Copy out the lines that have "with" in them.

◇ ◇ ◇ ◇

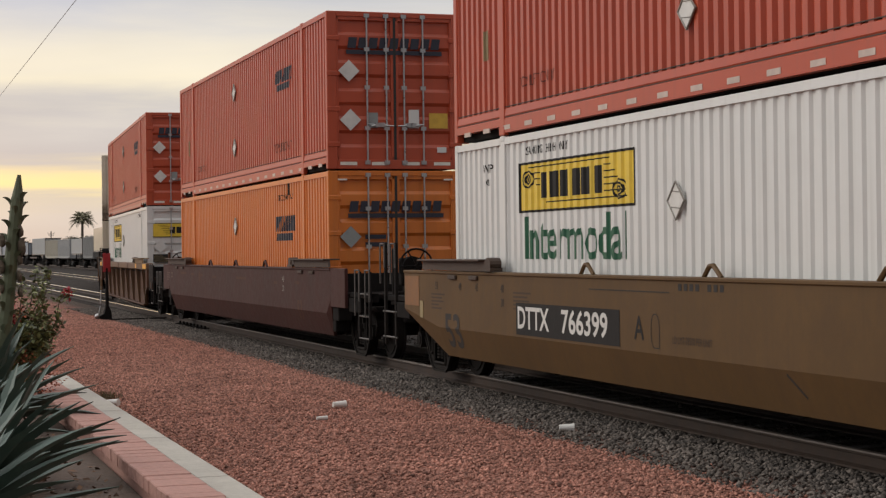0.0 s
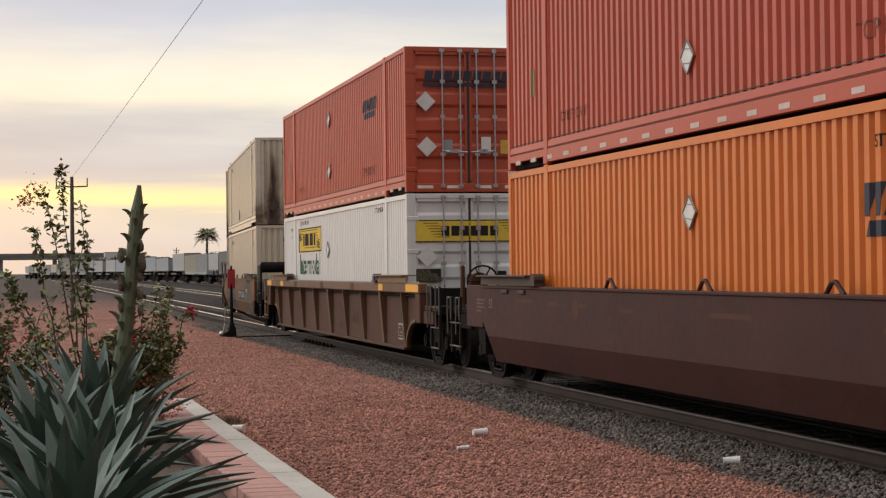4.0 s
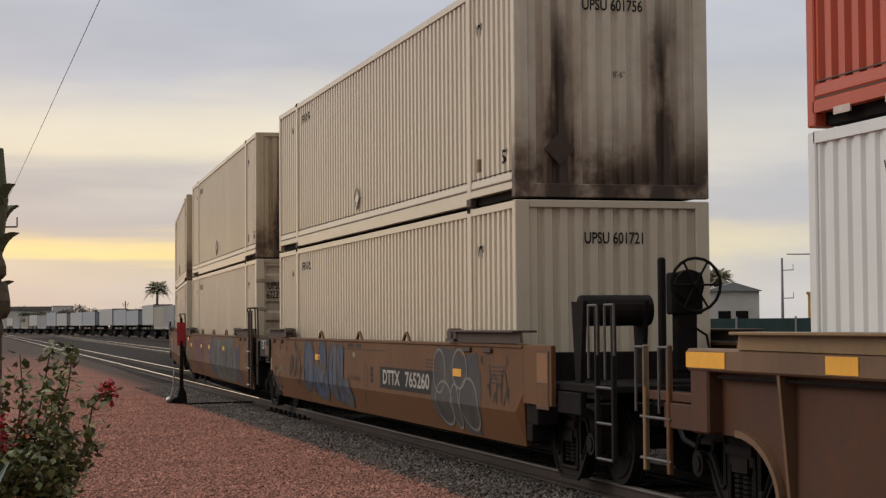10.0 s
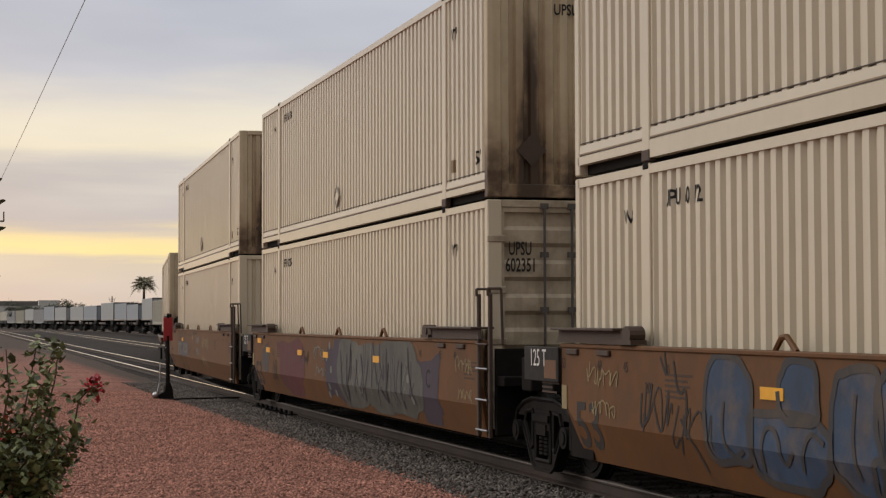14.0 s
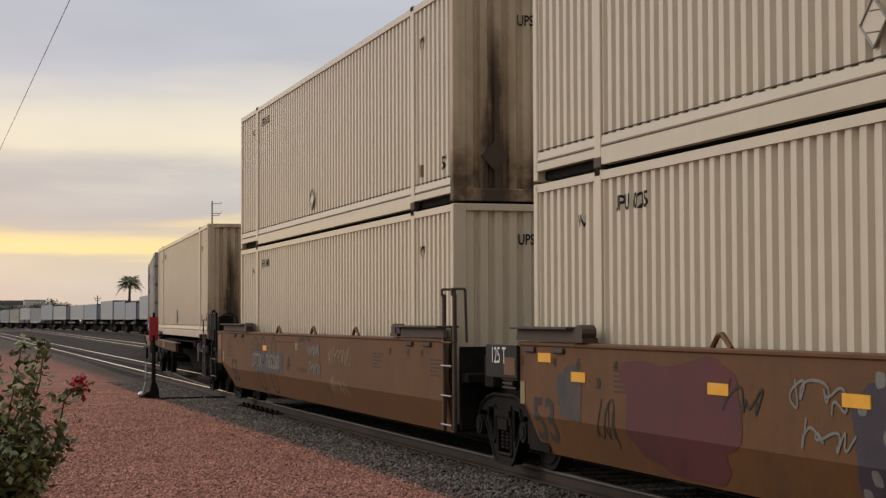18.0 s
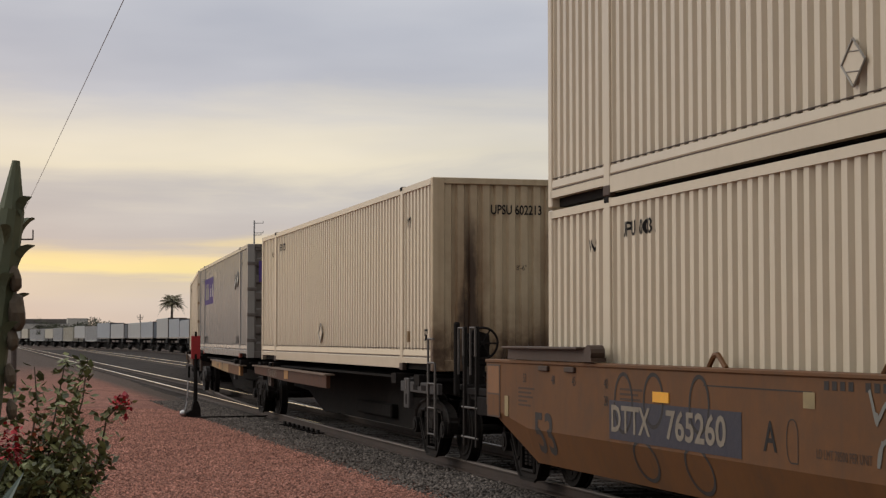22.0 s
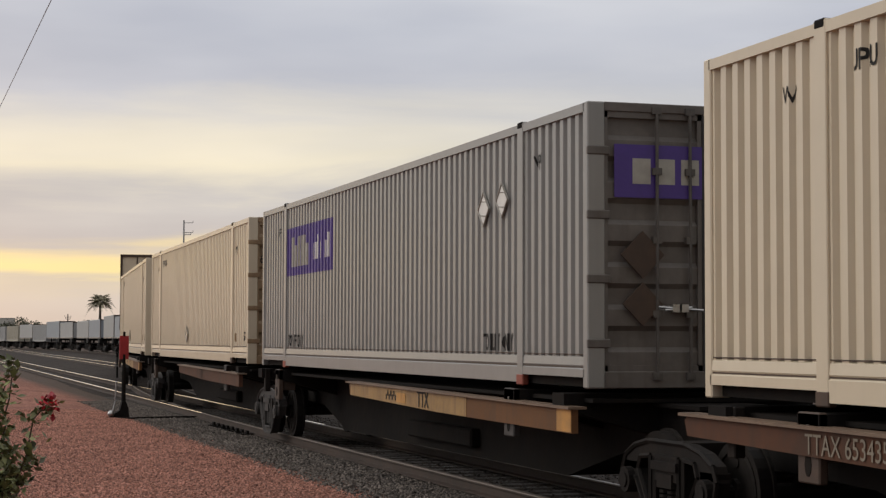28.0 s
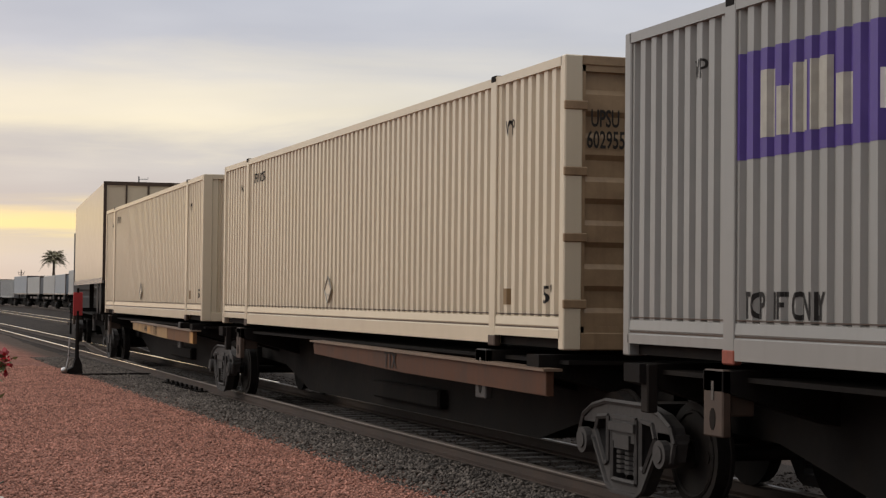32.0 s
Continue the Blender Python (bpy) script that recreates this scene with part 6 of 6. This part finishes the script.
wire("overhead_wire", "thin overhead wire crossing the sky", ((1.45, 62, 5.62), (1.85, -34, 5.95), 0.12), 0.0055)
wire("overhead_wire", "thin overhead wire between poles", ((86, 158, 8.6), (78.5, 154.5, 8.35), 0.02), 0.06)
wire("overhead_wire", "thin overhead wire between poles", ((30.0, 39.2, 7.3), (48, 34, 9.5), 0.3), 0.012)
wire("overhead_wire", "thin overhead wire between poles", ((28.7, 39.2, 7.3), (46, 20, 9.8), 0.3), 0.012)


def house(x, y, w, d, h, roof, mat, label, turn=0.0, roof_mat=None, windows=2):
    b = thing("building", label, "building", "buildings")
    b.matrix_basis = pose(x, y, -0.2, 0, 0, turn)
    part("wall", boxes((-w / 2, w / 2, -d / 2, d / 2, 0, h)), mat, b)
    if roof > 0:
        bm = bmesh.new()
        slab(bm, [(-w / 2 - 0.2, h), (w / 2 + 0.2, h), (0, h + roof)], "Y", -d / 2 - 0.2, d / 2 + 0.2)
        part("roof", bm, roof_mat or M_GALV, b)
    else:
        part("roof", boxes((-w / 2 - 0.1, w / 2 + 0.1, -d / 2 - 0.1, d / 2 + 0.1, h, h + 0.15)), roof_mat or M_GALV, b)
    for k in range(windows):
        xx = -w / 2 + w * (k + 1) / (windows + 1)
        wd = part("window", boxes((xx - 0.35, xx + 0.35, -d / 2 - 0.03, -d / 2, h * 0.45, h * 0.7)), M_DARK, b)
        part("sill", boxes((xx - 0.4, xx + 0.4, -d / 2 - 0.06, -d / 2, h * 0.42, h * 0.45)), M_CREAM, wd)
    return b


house(42.6, 91, 2.9, 4.0, 3.7, 0.5, M_CREAM, "small cream shed with a low gable roof", -20)
house(57.0, 106, 2.9, 3.0, 3.8, 0.0, M_OCHRE, "yellow flat-roofed building behind the fence", -28, M_OCHRE, 0)
house(24, 600, 16, 10, 7.0, 0.0, M_CREAM, "pale flat building at the far end of the yard", 0, windows=4)
house(36, 620, 7, 6, 9.0, 0.0, M_CREAM, "pale tower-like building at the far end of the yard", 0, windows=1)
house(60, 400, 12, 8, 7.2, 0.8, M_GALV, "low grey shed behind the far train", 0, windows=2)
house(74, 405, 9, 8, 6.6, 0.6, M_CREAM, "low cream shed behind the far train", 0, windows=2)

fence = thing("fence", "dark green cloth-covered fence beyond the tracks", "fence")
for k in range(8):
    x0, y0 = 38 + 2.6 * k, 84 - 1.6 * k
    pn = part("fence_panel", boxes((-1.5, 1.5, -0.03, 0.03, 0, 2.15)), M_GREENF, fence)
    pn.matrix_basis = pose(x0, y0, -0.2, 0, 0, -31.6)
    ps = part("fence_post", boxes((-0.05, 0.05, -0.05, 0.05, 0, 2.25)), M_GALV, fence)
    ps.matrix_basis = pose(x0 - 1.3, y0 + 0.8, -0.2, 0, 0, -31.6)

# overpass far down the line
ov = thing("overpass", "dark concrete road bridge crossing far down the line", "bridge")
part("deck", boxes((-90, 40, 634, 644, 6.6, 8.0), bevel=0.05), M_DECK, ov)
part("parapet", boxes((-90, 40, 633.8, 634.0, 8.0, 8.9)), M_DECK, ov)
for k in range(7):
    part("pier", boxes((-80 + k * 19, -78.6 + k * 19, 635, 643, -0.2, 6.6), bevel=0.05), M_DECK, ov)
# the garden gate by the planter
gate = thing("metal_gate", "dark metal gate frame behind the shrubs", "gate")
gate.matrix_basis = pose(-2.1, 15.5, -0.1)
part("frame", boxes((-0.9, -0.8, -0.05, 0.05, 0, 2.0), (0.2, 0.3, -0.05, 0.05, 0, 2.0), (-0.9, 0.3, -0.05, 0.05, 1.9, 2.0), (-0.9, 0.3, -0.05, 0.05, 0.3, 0.4)), M_DARK, gate)
for k in range(4):
    part("bar", boxes((-0.72 + k * 0.22, -0.68 + k * 0.22, -0.02, 0.02, 0.4, 1.3)), M_DARK, gate)


# ---- what moves: the train rolls past and its wheels turn ----
SPEED = [(0, 4.77), (9, 4.76), (11, 4.7), (14, 4.62), (18, 4.58), (24, 4.6), (28, 4.57), (31, 4.5), (32, 4.4)]
T_TAB = np.linspace(0, 32, 641)
V_TAB = np.interp(T_TAB, [a for a, b in SPEED], [b for a, b in SPEED])
D_TAB = np.concatenate([[0], np.cumsum((V_TAB[1:] + V_TAB[:-1]) / 2 * 0.05)])
D_TAB -= np.interp(10, T_TAB, D_TAB)


def rolled(t):
    return float(np.interp(t, T_TAB, D_TAB))


def car_pose(middle, base, t, z):
    s = middle - rolled(t)
    x0, y0, _ = along(s - base)
    x1, y1, _ = along(s + base)
    return pose((x0 + x1) / 2, (y0 + y1) / 2, z, 0, 0, -math.degrees(math.atan2(x1 - x0, y1 - y0)))


def motions():
    for ob, middle, z, base in TRAIN:
        step = 0.5 if middle < 170 else 1.0
        walk(ob, [(k * step, car_pose(middle, base, k * step, z)) for k in range(int(32 / step) + 1)])
    near = {ob for ob, middle, z, base in TRAIN if middle < 170}
    for w, y, r, car in WHEELS:
        if car in near:
            walk(w, [(min(32.0, k * 0.1333), pose(0, y, r, math.degrees(rolled(min(32.0, k * 0.1333)) / r), 0, 0)) for k in range(241)])


motions()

◇ ◇ ◇ ◇

## EXERCISE SOLUTION
Continue the Blender Python (bpy) script that recreates this scene with part 6 of 6. This part finishes the script.
house(42.6, 91, 2.9, 4.0, 3.7, 0.5, M_CREAM, "small cream shed with a low gable roof", -20)